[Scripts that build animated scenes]
________________________________________

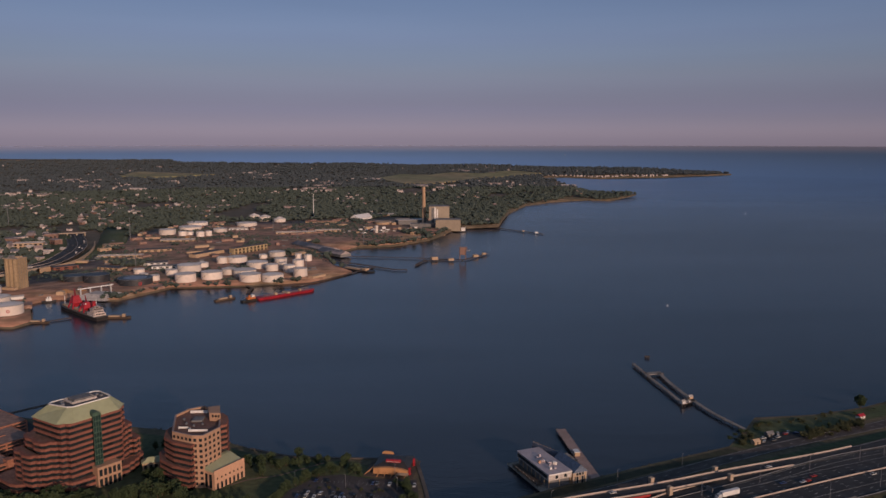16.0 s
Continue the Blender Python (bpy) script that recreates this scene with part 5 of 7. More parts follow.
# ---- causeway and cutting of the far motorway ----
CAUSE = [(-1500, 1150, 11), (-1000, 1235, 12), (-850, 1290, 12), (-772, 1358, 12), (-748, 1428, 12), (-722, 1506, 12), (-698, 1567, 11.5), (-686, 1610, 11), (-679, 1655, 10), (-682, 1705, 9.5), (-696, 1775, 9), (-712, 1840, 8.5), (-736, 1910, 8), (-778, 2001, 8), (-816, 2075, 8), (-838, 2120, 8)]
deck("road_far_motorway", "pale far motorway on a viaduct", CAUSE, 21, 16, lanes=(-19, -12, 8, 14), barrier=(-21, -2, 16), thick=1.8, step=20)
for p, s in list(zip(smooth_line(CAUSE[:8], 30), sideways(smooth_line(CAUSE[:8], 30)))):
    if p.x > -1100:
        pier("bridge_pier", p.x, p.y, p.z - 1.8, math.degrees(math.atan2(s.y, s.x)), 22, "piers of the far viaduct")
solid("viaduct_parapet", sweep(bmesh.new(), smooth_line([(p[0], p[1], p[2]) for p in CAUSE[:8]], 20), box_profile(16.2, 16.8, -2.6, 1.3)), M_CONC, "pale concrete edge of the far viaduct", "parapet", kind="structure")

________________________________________

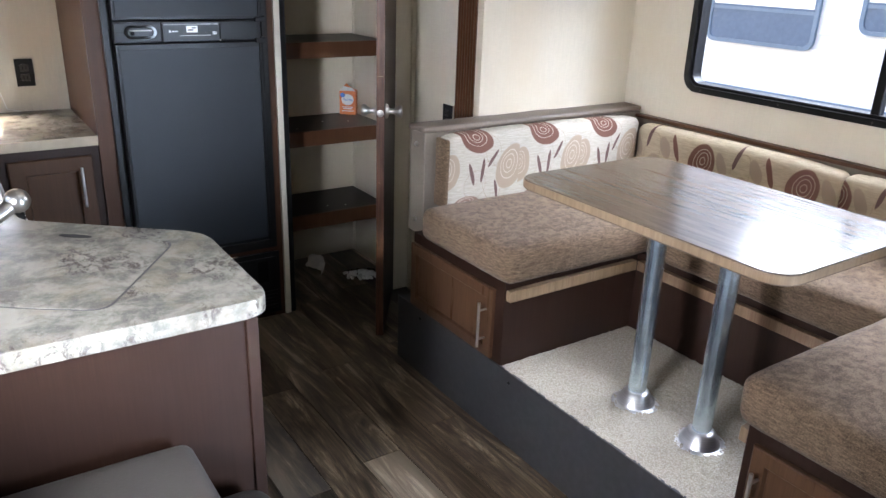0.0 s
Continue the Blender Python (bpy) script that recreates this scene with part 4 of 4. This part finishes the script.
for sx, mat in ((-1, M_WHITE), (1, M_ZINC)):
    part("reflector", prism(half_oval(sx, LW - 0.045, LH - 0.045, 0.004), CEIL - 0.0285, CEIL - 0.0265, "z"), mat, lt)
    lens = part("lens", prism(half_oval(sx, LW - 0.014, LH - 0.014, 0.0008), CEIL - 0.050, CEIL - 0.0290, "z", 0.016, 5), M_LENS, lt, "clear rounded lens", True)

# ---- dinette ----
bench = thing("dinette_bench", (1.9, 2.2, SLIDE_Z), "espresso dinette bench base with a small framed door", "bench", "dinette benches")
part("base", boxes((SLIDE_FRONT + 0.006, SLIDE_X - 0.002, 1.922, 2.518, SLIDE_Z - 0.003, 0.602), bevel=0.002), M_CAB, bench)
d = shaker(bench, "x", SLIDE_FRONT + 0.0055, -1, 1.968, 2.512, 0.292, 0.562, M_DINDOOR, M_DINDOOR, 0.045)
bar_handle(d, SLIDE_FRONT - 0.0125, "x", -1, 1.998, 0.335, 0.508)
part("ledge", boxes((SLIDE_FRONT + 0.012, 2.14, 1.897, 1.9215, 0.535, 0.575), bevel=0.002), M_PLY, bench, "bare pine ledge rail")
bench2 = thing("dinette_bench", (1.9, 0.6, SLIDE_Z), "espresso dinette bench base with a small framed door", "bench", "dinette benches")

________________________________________

▶ [EXERCISE INSTRUCTIONS] Transcribe precisely the lines between the one that contains "finishes the script." and the one that contains "- 0.014, LH", counting those two lines as part of the range.

▶ [RESULT FOR THIS EXERCISE]
Continue the Blender Python (bpy) script that recreates this scene with part 4 of 4. This part finishes the script.
for sx, mat in ((-1, M_WHITE), (1, M_ZINC)):
    part("reflector", prism(half_oval(sx, LW - 0.045, LH - 0.045, 0.004), CEIL - 0.0285, CEIL - 0.0265, "z"), mat, lt)
    lens = part("lens", prism(half_oval(sx, LW - 0.014, LH - 0.014, 0.0008), CEIL - 0.050, CEIL - 0.0290, "z", 0.016, 5), M_LENS, lt, "clear rounded lens", True)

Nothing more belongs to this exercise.